Dataset extract -

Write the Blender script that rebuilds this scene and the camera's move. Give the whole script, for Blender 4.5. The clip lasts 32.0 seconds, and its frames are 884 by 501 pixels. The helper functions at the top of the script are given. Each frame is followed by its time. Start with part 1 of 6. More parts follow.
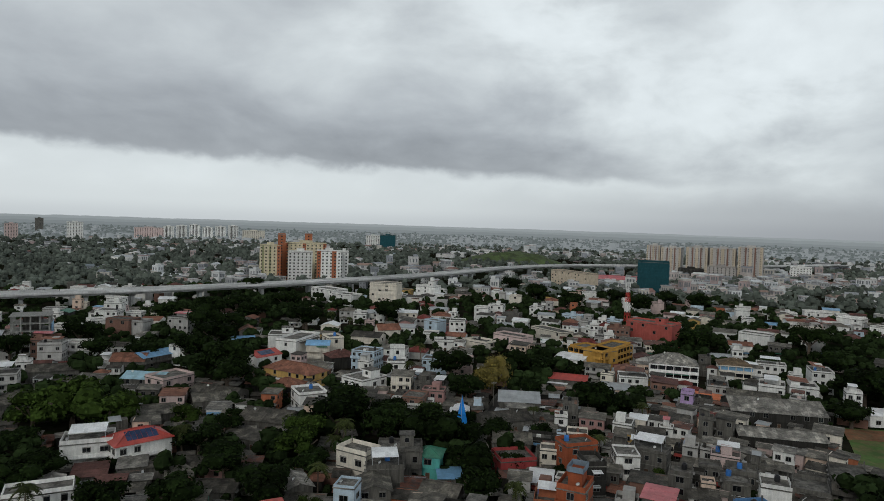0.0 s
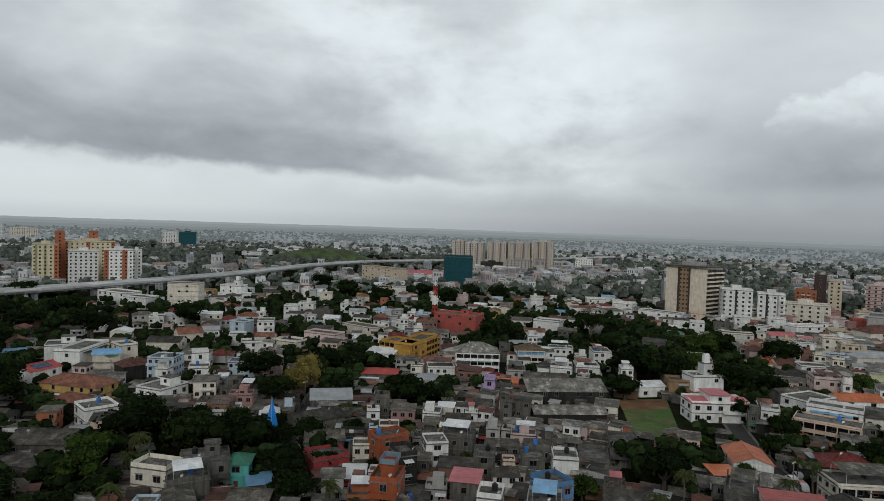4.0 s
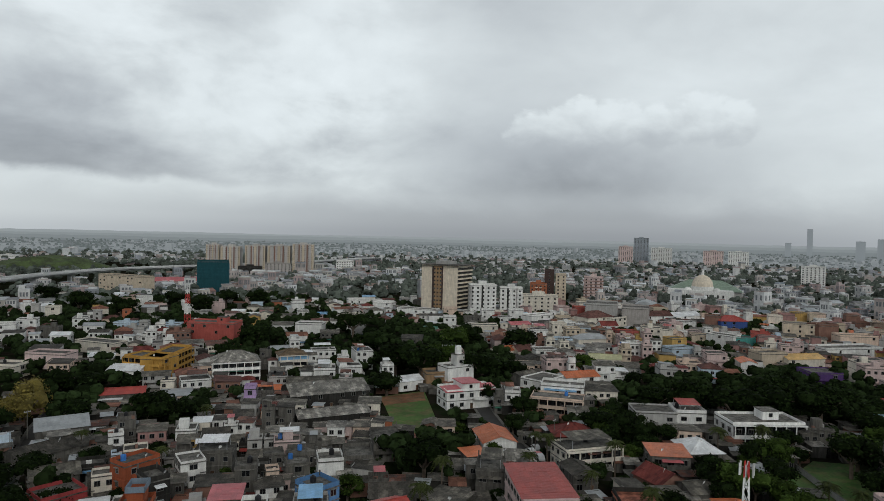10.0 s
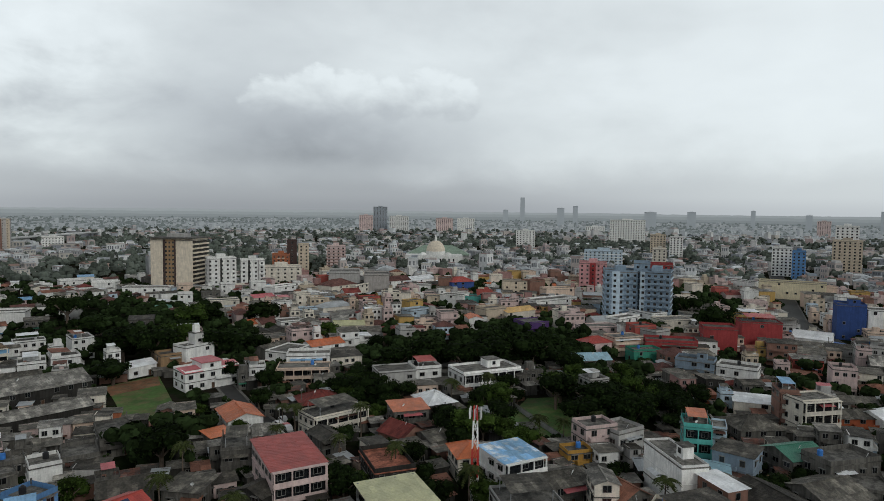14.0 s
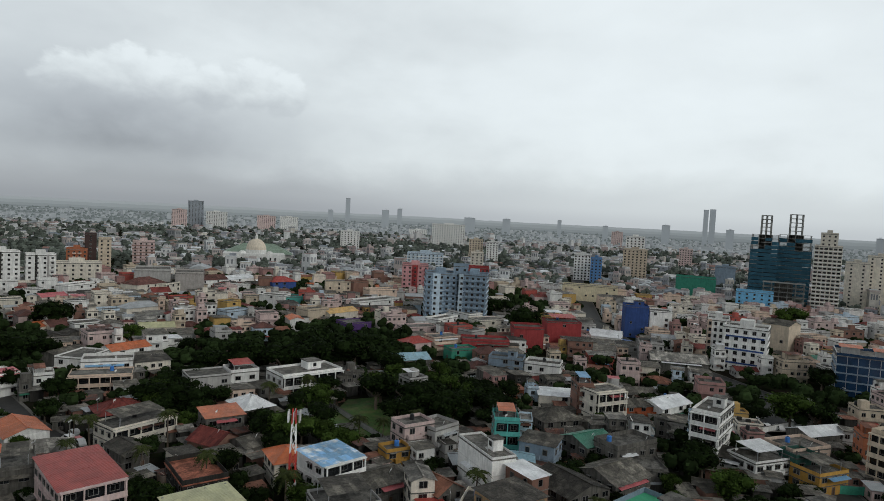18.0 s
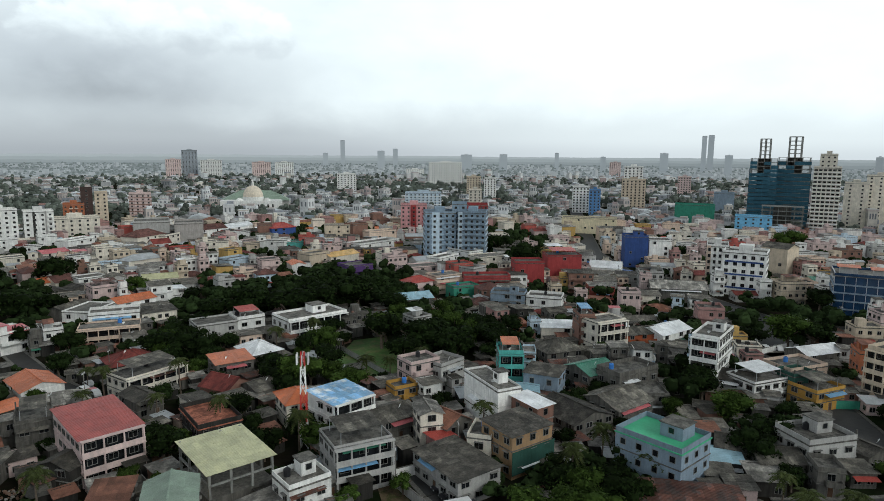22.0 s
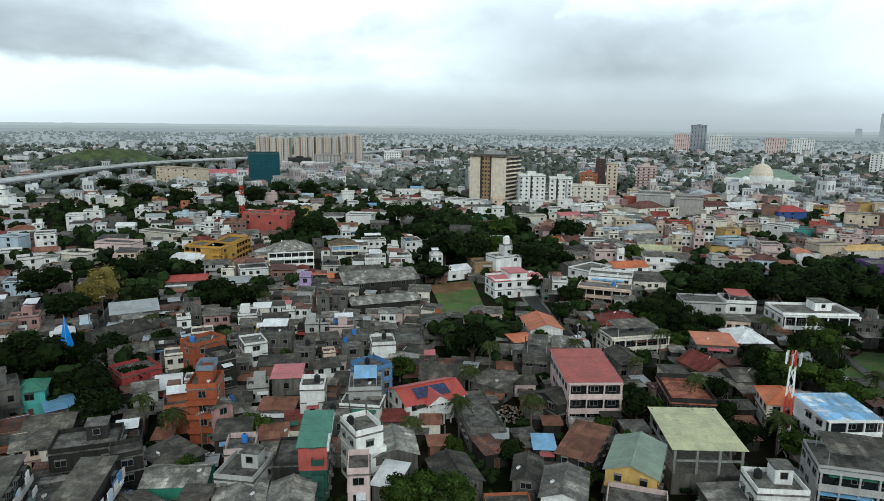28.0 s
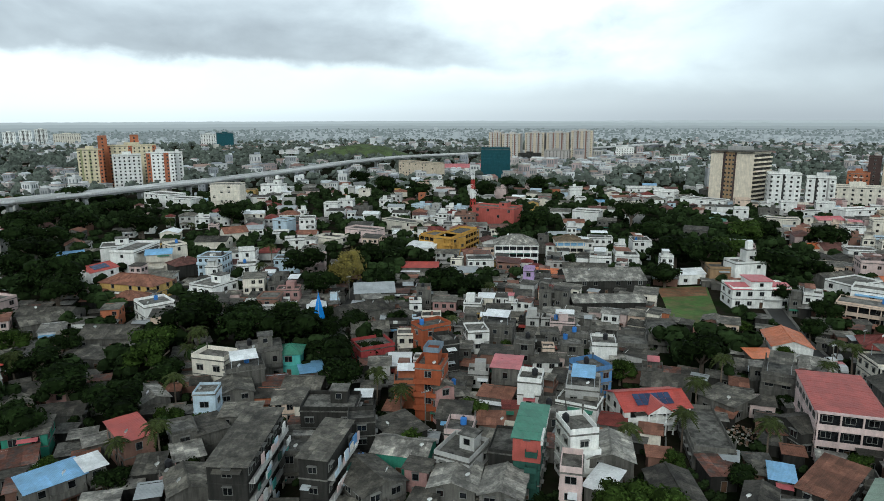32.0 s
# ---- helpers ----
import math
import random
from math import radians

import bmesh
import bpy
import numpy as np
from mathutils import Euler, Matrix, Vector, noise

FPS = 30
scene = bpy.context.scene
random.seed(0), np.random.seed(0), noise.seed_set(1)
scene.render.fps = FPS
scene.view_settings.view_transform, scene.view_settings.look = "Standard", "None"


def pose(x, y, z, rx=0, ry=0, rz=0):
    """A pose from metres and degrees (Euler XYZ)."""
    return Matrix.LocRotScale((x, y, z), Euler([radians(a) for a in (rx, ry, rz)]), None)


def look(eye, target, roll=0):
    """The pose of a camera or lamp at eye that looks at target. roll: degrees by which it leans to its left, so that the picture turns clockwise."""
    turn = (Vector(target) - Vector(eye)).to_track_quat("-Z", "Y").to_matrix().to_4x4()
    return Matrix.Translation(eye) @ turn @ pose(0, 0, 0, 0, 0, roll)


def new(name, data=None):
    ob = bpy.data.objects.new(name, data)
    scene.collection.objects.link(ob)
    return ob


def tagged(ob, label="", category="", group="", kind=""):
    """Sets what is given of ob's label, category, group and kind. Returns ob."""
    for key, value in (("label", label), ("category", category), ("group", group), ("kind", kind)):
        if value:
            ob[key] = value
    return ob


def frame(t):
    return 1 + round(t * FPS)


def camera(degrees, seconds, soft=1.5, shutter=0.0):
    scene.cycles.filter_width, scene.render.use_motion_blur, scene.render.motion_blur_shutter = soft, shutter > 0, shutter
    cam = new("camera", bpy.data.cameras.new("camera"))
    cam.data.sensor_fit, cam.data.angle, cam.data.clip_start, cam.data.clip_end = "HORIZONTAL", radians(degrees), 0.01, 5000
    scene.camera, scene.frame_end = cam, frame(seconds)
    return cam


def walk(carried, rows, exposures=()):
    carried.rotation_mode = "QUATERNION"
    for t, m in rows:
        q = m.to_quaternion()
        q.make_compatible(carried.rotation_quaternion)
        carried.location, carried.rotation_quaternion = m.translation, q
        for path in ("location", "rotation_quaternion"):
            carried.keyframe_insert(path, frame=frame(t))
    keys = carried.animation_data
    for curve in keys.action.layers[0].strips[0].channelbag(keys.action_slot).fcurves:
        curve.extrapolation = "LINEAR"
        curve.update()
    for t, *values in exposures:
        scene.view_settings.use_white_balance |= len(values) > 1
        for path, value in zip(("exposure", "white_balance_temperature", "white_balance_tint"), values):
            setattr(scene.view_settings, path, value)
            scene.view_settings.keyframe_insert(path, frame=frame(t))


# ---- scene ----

Your goal - The material above must be printed exactly, with its pictures left out.

Exercise solution -
Write the Blender script that rebuilds this scene and the camera's move. Give the whole script, for Blender 4.5. The clip lasts 32.0 seconds, and its frames are 884 by 501 pixels. The helper functions at the top of the script are given. Each frame is followed by its time. Start with part 1 of 6. More parts follow.
0.0 s
4.0 s
10.0 s
14.0 s
18.0 s
22.0 s
28.0 s
32.0 s
# ---- helpers ----
import math
import random
from math import radians

import bmesh
import bpy
import numpy as np
from mathutils import Euler, Matrix, Vector, noise

FPS = 30
scene = bpy.context.scene
random.seed(0), np.random.seed(0), noise.seed_set(1)
scene.render.fps = FPS
scene.view_settings.view_transform, scene.view_settings.look = "Standard", "None"


def pose(x, y, z, rx=0, ry=0, rz=0):
    """A pose from metres and degrees (Euler XYZ)."""
    return Matrix.LocRotScale((x, y, z), Euler([radians(a) for a in (rx, ry, rz)]), None)


def look(eye, target, roll=0):
    """The pose of a camera or lamp at eye that looks at target. roll: degrees by which it leans to its left, so that the picture turns clockwise."""
    turn = (Vector(target) - Vector(eye)).to_track_quat("-Z", "Y").to_matrix().to_4x4()
    return Matrix.Translation(eye) @ turn @ pose(0, 0, 0, 0, 0, roll)


def new(name, data=None):
    ob = bpy.data.objects.new(name, data)
    scene.collection.objects.link(ob)
    return ob


def tagged(ob, label="", category="", group="", kind=""):
    """Sets what is given of ob's label, category, group and kind. Returns ob."""
    for key, value in (("label", label), ("category", category), ("group", group), ("kind", kind)):
        if value:
            ob[key] = value
    return ob


def frame(t):
    return 1 + round(t * FPS)


def camera(degrees, seconds, soft=1.5, shutter=0.0):
    scene.cycles.filter_width, scene.render.use_motion_blur, scene.render.motion_blur_shutter = soft, shutter > 0, shutter
    cam = new("camera", bpy.data.cameras.new("camera"))
    cam.data.sensor_fit, cam.data.angle, cam.data.clip_start, cam.data.clip_end = "HORIZONTAL", radians(degrees), 0.01, 5000
    scene.camera, scene.frame_end = cam, frame(seconds)
    return cam


def walk(carried, rows, exposures=()):
    carried.rotation_mode = "QUATERNION"
    for t, m in rows:
        q = m.to_quaternion()
        q.make_compatible(carried.rotation_quaternion)
        carried.location, carried.rotation_quaternion = m.translation, q
        for path in ("location", "rotation_quaternion"):
            carried.keyframe_insert(path, frame=frame(t))
    keys = carried.animation_data
    for curve in keys.action.layers[0].strips[0].channelbag(keys.action_slot).fcurves:
        curve.extrapolation = "LINEAR"
        curve.update()
    for t, *values in exposures:
        scene.view_settings.use_white_balance |= len(values) > 1
        for path, value in zip(("exposure", "white_balance_temperature", "white_balance_tint"), values):
            setattr(scene.view_settings, path, value)
            scene.view_settings.keyframe_insert(path, frame=frame(t))


# ---- scene ----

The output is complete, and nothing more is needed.